There, the entertainers – a local band that played a Hank Williams cover song but otherwise kept the dirt dancefloor packed with original country/punk – had recently performed at a “one-mile dinner” (as opposed to the more in-vogue “100-mile dinner” that you might see in Prince Edward County). At the dinner tables, the traditional champagne was replaced by a just-corked batch of bubbly honey mead. On tap from the keg – in a cash bar happily patronized by guests who could just as easily have brought some of that cheap Quebec depanneaur beer – were a honey lager and a honey ale. All were home-brewed.
Questions about Coors Lite went unanswered.
The wedding epitomized a region in which agricultural activities are so small-scale that they rely almost completely on neighbours and friends. By operating under the radar of health units and commodity groups (and liquor regulators), producers have essentially achieved the independence sought by Glengarry’s anti-government lobbyists.

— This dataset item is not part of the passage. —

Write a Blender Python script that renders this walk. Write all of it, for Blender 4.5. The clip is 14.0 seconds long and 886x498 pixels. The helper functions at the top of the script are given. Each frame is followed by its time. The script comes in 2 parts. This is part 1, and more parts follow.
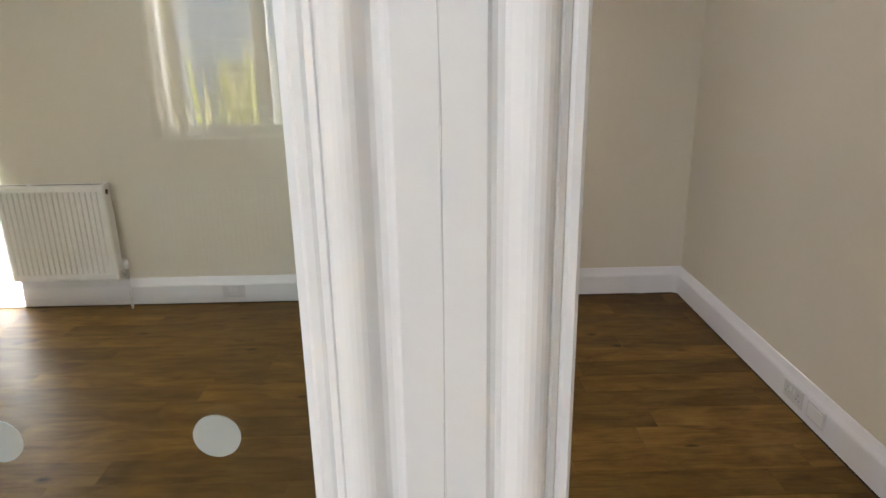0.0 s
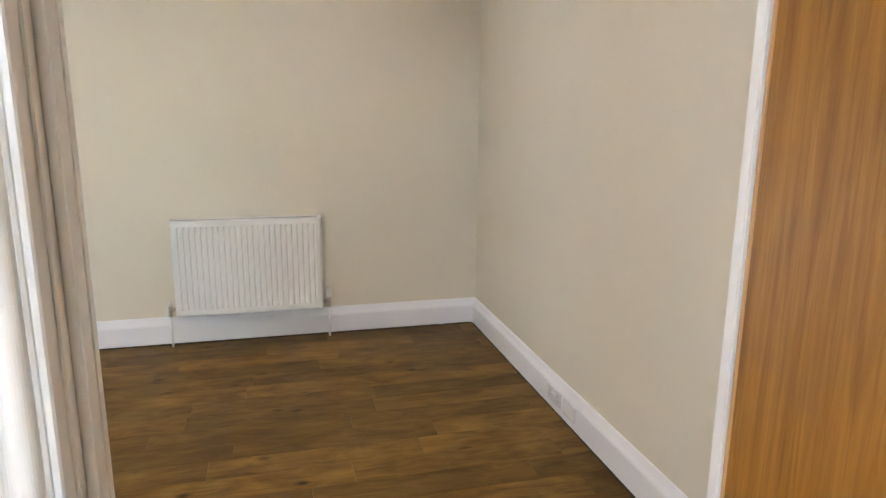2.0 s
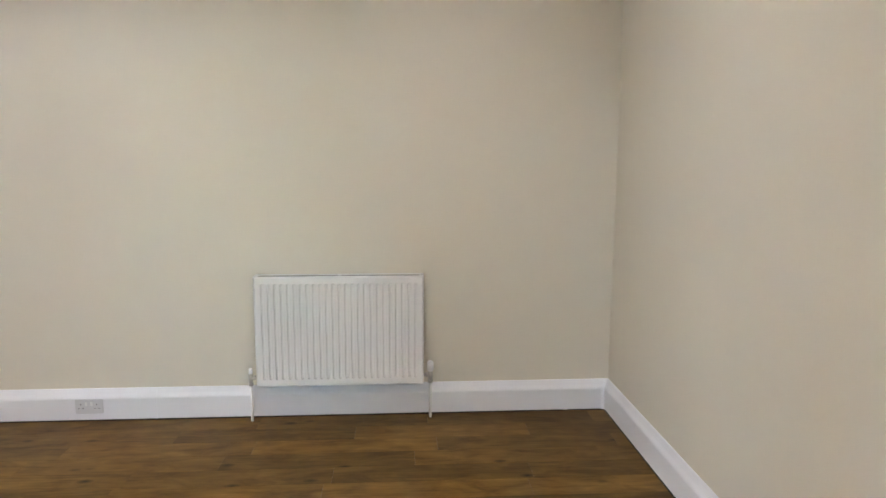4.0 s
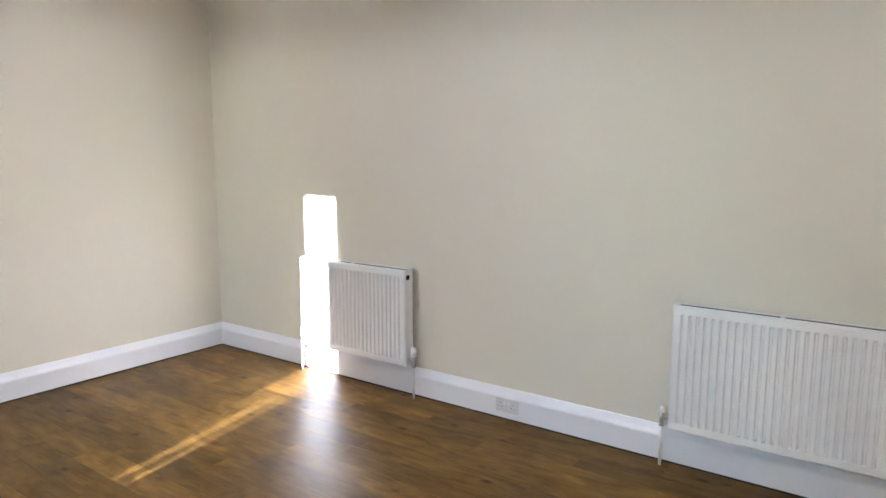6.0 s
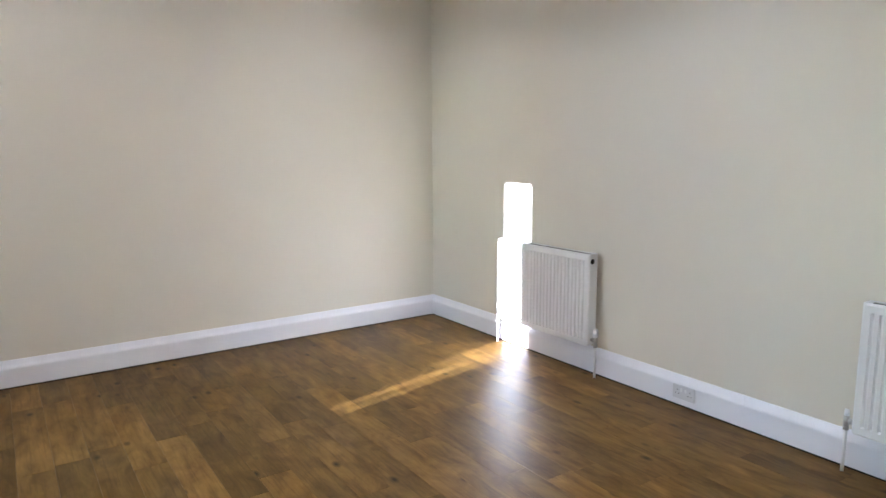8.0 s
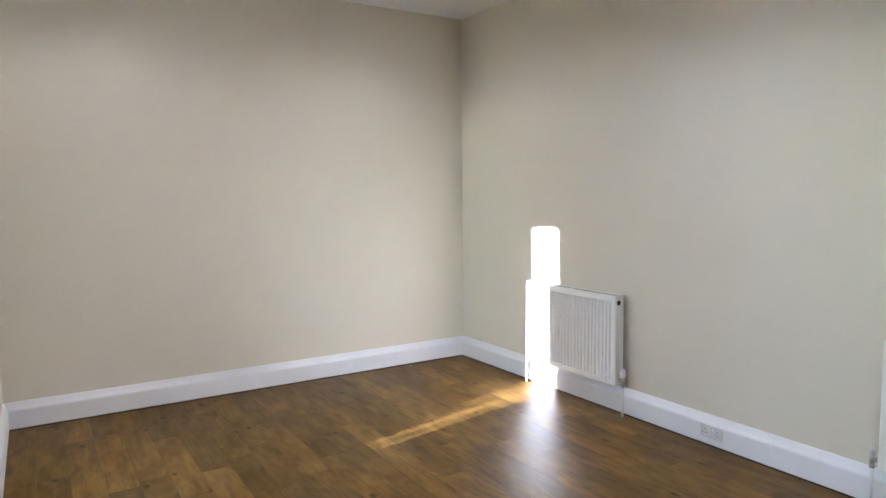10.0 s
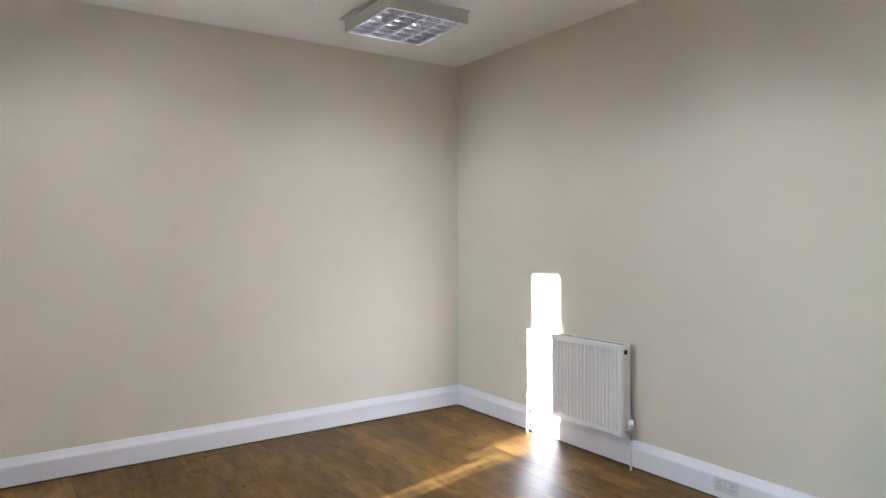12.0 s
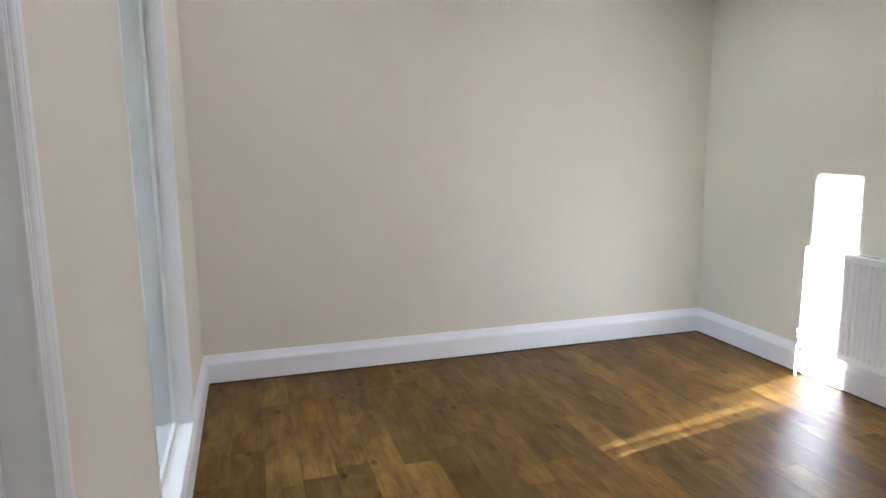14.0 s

The reality of farming here in southwestern Ontario – which is dominated by larger producers who rely on global or national markets and who have figured out how to capitalize on the government funding that often comes alongside increased regulations – is nothing like any of these regions.
Yet there are elements of all three types of agriculture in southwestern Ontario. All have value in a diverse agricultural economy, and government regulators would be wise to construct our infrastructure in such a way as to maintain a place for that diversity in the province’s future.